# Challenge
Repeat the material verbatim and drop the pictures.
◇ ◇ ◇ ◇ ◇
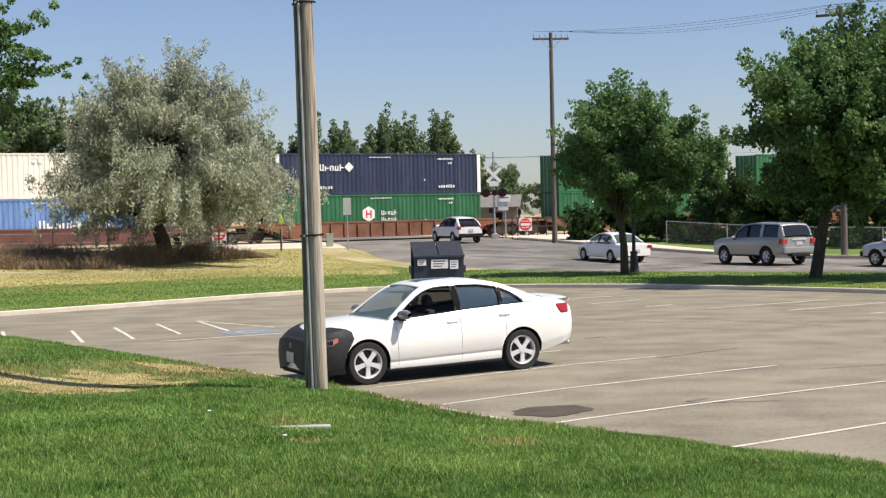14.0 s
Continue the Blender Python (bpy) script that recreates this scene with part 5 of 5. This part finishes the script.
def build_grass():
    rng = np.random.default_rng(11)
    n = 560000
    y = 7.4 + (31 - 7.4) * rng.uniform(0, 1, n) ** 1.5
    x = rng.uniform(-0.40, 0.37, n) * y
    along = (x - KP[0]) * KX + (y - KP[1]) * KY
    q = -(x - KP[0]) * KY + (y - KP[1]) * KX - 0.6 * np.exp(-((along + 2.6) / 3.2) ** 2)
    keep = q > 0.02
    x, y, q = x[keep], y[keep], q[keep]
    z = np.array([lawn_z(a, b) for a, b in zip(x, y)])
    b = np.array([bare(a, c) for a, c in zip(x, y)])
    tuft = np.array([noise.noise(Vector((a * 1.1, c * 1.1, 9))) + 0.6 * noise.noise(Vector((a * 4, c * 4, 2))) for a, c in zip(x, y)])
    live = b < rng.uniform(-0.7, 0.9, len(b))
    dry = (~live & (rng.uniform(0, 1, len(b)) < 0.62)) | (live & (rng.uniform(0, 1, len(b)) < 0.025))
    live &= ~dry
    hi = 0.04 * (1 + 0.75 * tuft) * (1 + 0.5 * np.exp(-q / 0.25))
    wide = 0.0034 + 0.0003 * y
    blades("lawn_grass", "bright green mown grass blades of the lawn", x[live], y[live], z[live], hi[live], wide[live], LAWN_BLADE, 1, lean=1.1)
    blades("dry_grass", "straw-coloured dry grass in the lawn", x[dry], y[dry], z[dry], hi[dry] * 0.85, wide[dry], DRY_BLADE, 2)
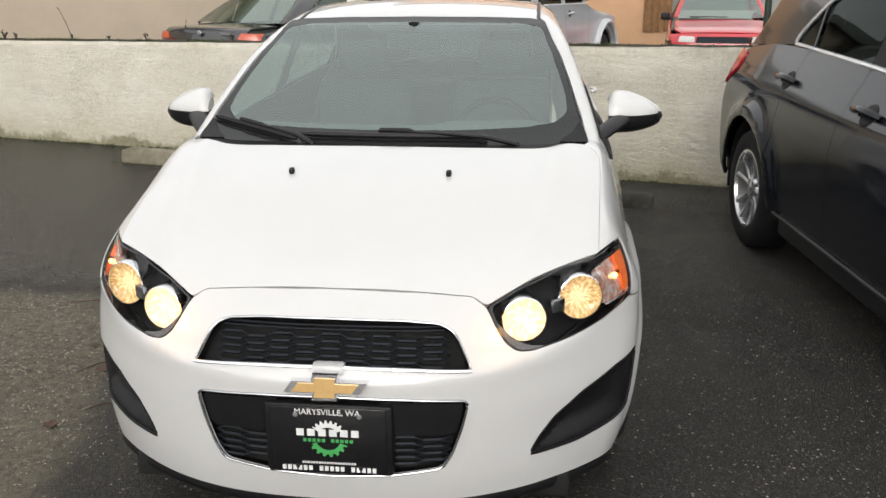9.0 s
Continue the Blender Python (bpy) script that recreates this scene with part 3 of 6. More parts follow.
◇ ◇ ◇ ◇ ◇
# Answer
14.0 s
Continue the Blender Python (bpy) script that recreates this scene with part 5 of 5. This part finishes the script.
def build_grass():
    rng = np.random.default_rng(11)
    n = 560000
    y = 7.4 + (31 - 7.4) * rng.uniform(0, 1, n) ** 1.5
    x = rng.uniform(-0.40, 0.37, n) * y
    along = (x - KP[0]) * KX + (y - KP[1]) * KY
    q = -(x - KP[0]) * KY + (y - KP[1]) * KX - 0.6 * np.exp(-((along + 2.6) / 3.2) ** 2)
    keep = q > 0.02
    x, y, q = x[keep], y[keep], q[keep]
    z = np.array([lawn_z(a, b) for a, b in zip(x, y)])
    b = np.array([bare(a, c) for a, c in zip(x, y)])
    tuft = np.array([noise.noise(Vector((a * 1.1, c * 1.1, 9))) + 0.6 * noise.noise(Vector((a * 4, c * 4, 2))) for a, c in zip(x, y)])
    live = b < rng.uniform(-0.7, 0.9, len(b))
    dry = (~live & (rng.uniform(0, 1, len(b)) < 0.62)) | (live & (rng.uniform(0, 1, len(b)) < 0.025))
    live &= ~dry
    hi = 0.04 * (1 + 0.75 * tuft) * (1 + 0.5 * np.exp(-q / 0.25))
    wide = 0.0034 + 0.0003 * y
    blades("lawn_grass", "bright green mown grass blades of the lawn", x[live], y[live], z[live], hi[live], wide[live], LAWN_BLADE, 1, lean=1.1)
    blades("dry_grass", "straw-coloured dry grass in the lawn", x[dry], y[dry], z[dry], hi[dry] * 0.85, wide[dry], DRY_BLADE, 2)
9.0 s
Continue the Blender Python (bpy) script that recreates this scene with part 3 of 6. More parts follow.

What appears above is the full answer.